#### WRITTEN PROBLEM:
Output a single figure: the number of lines in which the word "scene" appears.

** begin RECORDS TO USE **

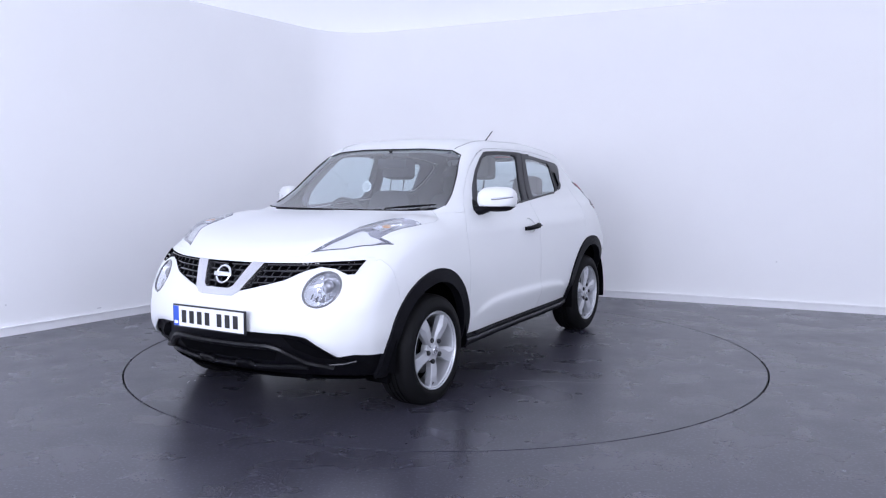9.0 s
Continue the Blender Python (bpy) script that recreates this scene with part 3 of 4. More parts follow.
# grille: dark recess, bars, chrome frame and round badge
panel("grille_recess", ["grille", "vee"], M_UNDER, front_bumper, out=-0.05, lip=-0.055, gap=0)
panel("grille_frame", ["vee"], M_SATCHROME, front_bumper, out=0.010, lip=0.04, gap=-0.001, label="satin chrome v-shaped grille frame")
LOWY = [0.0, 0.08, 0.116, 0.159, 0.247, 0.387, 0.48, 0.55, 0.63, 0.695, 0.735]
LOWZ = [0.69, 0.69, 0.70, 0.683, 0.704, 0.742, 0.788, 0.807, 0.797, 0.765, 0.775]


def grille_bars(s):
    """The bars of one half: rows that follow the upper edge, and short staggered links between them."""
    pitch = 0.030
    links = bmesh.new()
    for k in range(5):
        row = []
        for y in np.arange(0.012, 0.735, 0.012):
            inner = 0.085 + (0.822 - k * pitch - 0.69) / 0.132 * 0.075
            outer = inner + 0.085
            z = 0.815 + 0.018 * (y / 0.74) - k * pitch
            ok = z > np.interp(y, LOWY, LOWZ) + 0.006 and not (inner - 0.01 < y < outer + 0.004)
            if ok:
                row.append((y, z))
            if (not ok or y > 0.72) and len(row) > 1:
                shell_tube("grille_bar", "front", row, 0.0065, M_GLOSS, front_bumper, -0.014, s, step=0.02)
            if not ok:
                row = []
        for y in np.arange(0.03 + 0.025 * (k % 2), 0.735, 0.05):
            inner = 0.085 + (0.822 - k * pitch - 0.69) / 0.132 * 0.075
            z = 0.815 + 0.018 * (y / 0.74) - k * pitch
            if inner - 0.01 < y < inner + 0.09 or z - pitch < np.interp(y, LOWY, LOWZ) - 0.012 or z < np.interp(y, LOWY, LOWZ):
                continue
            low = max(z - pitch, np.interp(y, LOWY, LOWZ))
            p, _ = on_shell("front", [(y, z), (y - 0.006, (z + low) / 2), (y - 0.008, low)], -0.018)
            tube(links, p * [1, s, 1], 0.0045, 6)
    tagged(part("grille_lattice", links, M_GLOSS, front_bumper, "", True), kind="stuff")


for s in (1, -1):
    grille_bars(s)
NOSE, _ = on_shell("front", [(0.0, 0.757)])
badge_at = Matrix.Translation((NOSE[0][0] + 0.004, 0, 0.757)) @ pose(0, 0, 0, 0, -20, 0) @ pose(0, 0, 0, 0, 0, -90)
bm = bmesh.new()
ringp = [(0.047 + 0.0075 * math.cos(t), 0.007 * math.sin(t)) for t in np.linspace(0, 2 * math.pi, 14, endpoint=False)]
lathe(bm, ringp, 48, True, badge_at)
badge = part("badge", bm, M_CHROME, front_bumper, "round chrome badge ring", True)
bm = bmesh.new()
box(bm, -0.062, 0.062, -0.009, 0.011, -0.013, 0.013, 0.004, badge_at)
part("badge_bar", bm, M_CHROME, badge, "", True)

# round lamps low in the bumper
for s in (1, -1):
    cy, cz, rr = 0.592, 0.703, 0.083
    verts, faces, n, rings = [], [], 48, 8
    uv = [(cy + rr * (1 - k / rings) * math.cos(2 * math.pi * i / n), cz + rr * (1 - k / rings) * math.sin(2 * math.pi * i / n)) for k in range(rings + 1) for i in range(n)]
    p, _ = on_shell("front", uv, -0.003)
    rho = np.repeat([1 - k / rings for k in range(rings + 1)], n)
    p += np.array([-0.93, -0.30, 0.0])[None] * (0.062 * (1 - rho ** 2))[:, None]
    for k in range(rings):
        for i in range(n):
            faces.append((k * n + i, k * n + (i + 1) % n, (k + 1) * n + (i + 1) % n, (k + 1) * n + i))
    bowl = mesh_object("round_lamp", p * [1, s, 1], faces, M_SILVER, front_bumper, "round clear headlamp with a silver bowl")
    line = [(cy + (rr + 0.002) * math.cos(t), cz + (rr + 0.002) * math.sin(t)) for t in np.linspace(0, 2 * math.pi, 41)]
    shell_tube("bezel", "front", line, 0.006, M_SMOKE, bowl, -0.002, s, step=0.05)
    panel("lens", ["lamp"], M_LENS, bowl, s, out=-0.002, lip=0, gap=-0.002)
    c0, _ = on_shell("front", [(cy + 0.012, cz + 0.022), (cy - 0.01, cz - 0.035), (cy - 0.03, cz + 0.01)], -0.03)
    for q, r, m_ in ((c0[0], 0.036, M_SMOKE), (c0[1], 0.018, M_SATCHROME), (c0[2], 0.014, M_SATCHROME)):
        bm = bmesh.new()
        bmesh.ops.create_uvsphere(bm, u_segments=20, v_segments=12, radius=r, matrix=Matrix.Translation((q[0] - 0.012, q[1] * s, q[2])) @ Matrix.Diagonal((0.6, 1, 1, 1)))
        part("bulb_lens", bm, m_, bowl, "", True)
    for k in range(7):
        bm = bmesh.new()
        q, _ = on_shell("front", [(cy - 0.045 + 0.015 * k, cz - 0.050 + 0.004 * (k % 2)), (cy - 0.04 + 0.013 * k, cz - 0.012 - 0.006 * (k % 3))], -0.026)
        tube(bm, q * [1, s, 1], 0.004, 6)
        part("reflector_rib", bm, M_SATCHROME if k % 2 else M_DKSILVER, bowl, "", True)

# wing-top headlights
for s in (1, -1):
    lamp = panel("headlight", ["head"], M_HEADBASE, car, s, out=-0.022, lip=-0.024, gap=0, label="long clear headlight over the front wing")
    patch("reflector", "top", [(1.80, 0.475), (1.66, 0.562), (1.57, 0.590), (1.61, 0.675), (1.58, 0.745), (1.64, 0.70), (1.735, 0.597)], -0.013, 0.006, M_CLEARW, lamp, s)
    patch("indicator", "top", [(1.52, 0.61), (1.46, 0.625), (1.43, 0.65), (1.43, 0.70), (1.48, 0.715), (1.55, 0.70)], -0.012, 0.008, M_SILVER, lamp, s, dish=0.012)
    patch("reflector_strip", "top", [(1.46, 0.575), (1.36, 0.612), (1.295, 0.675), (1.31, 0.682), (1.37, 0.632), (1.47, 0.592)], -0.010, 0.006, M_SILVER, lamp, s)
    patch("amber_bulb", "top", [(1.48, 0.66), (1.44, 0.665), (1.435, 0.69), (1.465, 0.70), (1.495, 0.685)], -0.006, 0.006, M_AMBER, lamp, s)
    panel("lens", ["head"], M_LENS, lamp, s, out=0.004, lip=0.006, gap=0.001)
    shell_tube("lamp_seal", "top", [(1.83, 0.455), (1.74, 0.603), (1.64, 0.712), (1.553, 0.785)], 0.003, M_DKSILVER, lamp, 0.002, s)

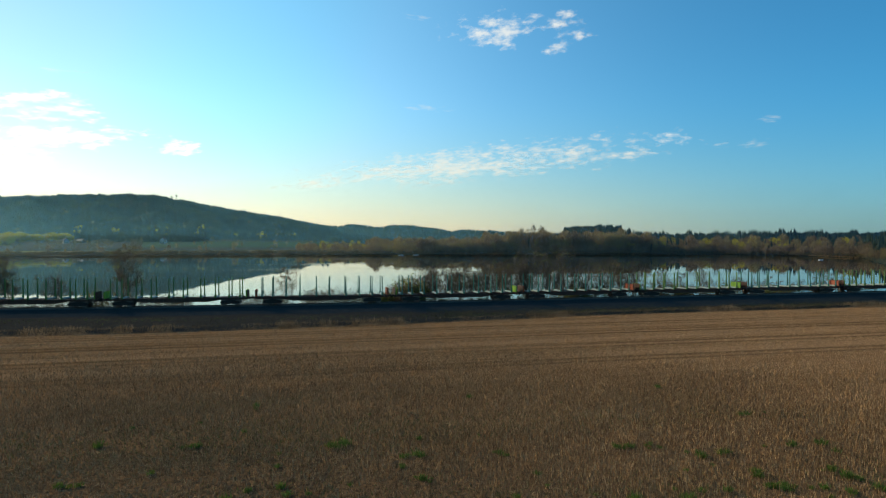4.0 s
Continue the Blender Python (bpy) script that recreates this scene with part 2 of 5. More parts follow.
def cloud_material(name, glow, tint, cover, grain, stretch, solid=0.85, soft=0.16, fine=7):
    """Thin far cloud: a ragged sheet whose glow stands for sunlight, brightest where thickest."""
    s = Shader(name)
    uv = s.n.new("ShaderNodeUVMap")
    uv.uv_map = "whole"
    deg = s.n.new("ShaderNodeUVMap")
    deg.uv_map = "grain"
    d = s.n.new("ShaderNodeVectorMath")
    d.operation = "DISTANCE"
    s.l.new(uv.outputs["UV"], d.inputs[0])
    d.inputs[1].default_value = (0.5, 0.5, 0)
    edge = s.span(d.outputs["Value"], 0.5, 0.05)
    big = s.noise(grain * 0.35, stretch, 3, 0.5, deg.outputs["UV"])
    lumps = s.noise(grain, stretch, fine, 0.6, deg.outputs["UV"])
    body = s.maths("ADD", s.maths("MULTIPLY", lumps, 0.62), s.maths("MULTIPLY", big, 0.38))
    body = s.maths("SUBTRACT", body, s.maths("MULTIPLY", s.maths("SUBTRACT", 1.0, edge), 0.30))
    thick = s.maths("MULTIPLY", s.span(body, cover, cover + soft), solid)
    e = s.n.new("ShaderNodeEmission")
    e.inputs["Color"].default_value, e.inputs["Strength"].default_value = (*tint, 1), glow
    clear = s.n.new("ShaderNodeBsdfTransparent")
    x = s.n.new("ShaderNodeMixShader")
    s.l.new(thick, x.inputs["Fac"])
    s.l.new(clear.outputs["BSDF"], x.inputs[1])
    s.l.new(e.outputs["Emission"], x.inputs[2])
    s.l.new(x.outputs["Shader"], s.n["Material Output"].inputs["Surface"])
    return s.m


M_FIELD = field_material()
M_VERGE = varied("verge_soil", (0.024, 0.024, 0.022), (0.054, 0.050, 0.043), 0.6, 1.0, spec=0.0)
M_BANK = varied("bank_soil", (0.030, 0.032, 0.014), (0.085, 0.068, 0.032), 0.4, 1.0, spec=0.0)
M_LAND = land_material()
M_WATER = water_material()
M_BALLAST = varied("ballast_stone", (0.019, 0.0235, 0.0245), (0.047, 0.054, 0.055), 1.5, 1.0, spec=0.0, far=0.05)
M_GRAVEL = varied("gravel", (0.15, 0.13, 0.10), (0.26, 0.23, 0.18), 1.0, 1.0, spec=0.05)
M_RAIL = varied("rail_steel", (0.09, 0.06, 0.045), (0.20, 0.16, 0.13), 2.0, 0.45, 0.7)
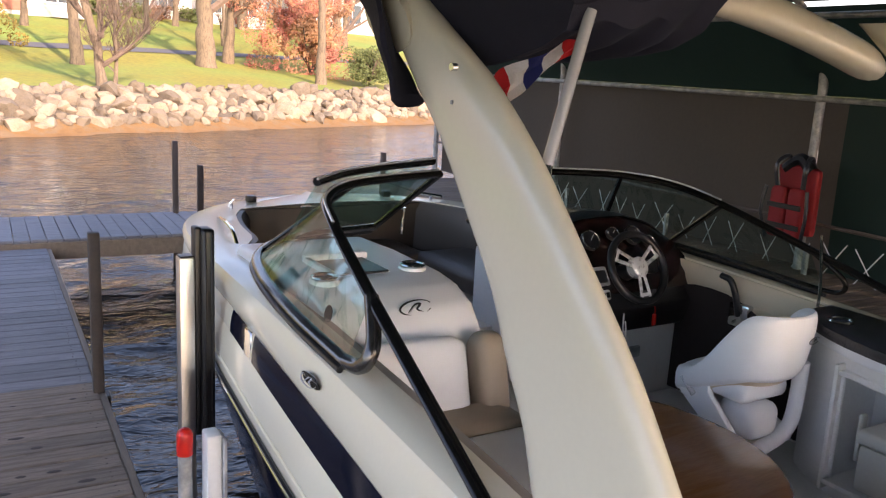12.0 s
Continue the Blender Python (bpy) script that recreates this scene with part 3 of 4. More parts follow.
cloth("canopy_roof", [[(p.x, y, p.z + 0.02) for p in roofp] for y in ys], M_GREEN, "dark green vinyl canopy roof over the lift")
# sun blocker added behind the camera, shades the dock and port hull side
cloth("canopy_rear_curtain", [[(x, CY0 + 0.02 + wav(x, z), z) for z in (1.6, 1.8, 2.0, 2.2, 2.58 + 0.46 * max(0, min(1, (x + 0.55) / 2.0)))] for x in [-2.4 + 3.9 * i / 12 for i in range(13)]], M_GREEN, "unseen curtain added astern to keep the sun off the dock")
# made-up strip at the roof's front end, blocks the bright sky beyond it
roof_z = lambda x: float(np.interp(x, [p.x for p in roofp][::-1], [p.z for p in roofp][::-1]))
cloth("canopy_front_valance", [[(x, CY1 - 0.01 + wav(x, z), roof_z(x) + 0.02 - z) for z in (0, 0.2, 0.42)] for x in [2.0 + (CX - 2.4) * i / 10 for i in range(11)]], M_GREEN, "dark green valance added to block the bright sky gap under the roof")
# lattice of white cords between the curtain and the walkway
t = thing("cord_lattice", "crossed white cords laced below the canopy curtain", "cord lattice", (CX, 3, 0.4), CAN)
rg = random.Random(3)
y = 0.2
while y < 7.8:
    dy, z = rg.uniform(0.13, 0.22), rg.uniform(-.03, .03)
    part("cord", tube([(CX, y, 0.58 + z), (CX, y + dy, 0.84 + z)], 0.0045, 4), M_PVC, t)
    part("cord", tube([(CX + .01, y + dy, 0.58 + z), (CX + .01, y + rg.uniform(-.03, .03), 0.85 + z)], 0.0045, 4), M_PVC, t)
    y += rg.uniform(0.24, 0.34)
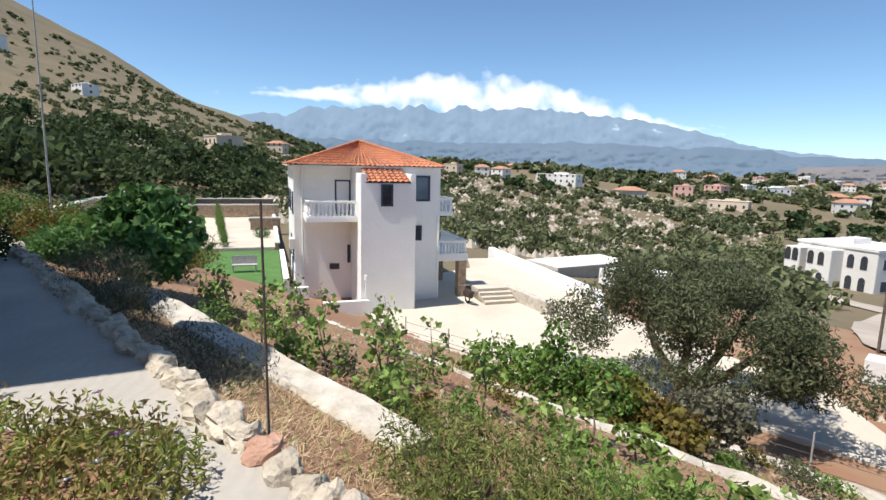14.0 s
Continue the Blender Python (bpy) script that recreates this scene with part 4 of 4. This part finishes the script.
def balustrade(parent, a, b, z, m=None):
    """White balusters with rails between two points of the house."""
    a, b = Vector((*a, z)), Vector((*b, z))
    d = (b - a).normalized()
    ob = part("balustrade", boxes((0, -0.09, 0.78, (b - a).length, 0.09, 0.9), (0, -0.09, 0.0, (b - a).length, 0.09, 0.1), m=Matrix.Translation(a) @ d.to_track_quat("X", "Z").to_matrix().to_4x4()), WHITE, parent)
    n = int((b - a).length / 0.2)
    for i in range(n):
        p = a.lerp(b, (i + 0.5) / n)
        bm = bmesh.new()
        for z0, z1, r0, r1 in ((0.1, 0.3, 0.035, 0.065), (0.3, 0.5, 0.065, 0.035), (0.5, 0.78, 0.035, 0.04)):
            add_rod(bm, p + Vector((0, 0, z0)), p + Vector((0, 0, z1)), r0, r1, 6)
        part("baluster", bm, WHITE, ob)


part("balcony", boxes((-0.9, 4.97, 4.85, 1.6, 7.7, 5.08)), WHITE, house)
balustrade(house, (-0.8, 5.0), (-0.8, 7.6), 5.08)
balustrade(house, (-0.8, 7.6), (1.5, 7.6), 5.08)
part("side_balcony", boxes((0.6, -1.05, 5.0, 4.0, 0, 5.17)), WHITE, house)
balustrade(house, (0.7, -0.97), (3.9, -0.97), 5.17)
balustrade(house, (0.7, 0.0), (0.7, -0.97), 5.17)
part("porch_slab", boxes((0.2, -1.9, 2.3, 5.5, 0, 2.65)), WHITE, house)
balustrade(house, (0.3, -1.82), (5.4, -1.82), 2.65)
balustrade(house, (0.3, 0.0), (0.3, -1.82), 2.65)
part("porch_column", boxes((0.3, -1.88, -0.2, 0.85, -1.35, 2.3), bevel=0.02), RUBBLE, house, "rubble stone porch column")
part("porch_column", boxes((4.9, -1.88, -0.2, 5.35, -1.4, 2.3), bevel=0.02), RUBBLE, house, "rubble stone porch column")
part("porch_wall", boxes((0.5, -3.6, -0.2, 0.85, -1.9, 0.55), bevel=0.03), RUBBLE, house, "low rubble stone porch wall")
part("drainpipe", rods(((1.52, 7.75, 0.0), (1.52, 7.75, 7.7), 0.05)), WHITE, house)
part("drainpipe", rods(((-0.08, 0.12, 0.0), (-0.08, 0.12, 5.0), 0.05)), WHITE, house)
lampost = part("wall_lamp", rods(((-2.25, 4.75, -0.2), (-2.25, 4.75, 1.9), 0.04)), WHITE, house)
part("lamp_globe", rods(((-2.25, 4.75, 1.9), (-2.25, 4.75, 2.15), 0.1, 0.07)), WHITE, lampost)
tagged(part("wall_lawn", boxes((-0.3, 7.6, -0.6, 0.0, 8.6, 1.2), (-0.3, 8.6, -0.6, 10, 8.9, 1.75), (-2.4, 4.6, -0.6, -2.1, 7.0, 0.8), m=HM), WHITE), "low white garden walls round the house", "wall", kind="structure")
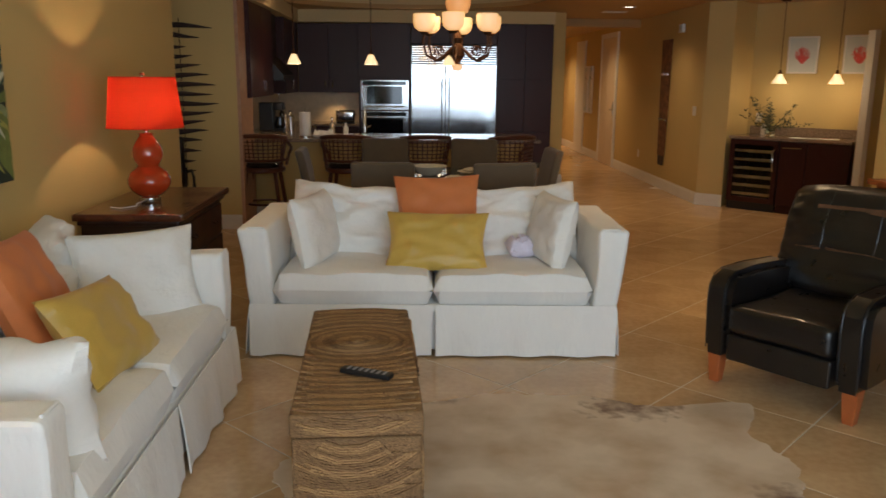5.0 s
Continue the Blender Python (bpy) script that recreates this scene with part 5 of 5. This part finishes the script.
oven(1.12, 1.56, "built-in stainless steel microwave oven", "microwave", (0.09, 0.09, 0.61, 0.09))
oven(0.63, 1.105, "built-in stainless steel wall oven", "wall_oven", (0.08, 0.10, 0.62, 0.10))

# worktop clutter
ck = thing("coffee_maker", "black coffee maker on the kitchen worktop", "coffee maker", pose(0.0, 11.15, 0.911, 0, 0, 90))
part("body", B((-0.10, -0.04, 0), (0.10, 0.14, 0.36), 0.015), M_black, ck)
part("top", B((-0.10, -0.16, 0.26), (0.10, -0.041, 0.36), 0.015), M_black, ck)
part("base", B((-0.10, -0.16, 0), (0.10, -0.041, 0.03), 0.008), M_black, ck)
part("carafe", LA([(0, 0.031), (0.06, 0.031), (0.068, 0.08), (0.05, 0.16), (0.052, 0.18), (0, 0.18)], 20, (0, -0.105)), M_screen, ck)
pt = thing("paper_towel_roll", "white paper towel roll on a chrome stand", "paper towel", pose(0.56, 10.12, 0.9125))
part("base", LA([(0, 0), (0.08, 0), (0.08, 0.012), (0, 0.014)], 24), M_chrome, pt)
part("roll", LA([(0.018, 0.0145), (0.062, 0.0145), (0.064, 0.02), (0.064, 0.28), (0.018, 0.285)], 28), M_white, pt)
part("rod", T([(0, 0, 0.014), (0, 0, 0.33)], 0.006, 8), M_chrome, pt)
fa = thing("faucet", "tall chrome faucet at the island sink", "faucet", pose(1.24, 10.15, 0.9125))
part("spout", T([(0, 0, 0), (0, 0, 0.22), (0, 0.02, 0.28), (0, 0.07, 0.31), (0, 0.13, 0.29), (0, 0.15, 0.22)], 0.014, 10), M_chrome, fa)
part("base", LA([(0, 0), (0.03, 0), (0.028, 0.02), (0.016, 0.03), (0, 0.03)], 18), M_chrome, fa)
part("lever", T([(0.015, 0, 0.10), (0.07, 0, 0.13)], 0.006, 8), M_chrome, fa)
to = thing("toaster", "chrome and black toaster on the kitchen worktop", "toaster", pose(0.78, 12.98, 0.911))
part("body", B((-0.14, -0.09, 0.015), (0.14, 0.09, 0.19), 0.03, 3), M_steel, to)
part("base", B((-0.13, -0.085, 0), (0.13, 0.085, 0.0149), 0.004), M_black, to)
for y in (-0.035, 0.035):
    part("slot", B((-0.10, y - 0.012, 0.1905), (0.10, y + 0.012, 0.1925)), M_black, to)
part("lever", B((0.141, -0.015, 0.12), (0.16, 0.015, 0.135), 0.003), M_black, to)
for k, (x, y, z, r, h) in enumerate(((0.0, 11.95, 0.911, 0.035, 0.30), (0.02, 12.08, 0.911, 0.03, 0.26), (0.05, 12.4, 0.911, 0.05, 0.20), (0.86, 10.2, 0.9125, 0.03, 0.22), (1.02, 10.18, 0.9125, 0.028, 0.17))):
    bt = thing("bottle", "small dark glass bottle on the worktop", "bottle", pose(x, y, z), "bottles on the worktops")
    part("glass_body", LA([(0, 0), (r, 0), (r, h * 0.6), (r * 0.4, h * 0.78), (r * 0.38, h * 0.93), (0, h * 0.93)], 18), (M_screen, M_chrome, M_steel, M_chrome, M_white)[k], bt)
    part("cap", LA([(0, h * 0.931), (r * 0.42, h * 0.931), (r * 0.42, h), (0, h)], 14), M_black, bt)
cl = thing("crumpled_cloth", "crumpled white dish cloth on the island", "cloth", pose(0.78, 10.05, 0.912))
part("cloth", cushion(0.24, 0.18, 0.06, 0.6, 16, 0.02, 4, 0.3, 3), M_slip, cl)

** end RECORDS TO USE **

#### COMPLETE RESPONSE:
5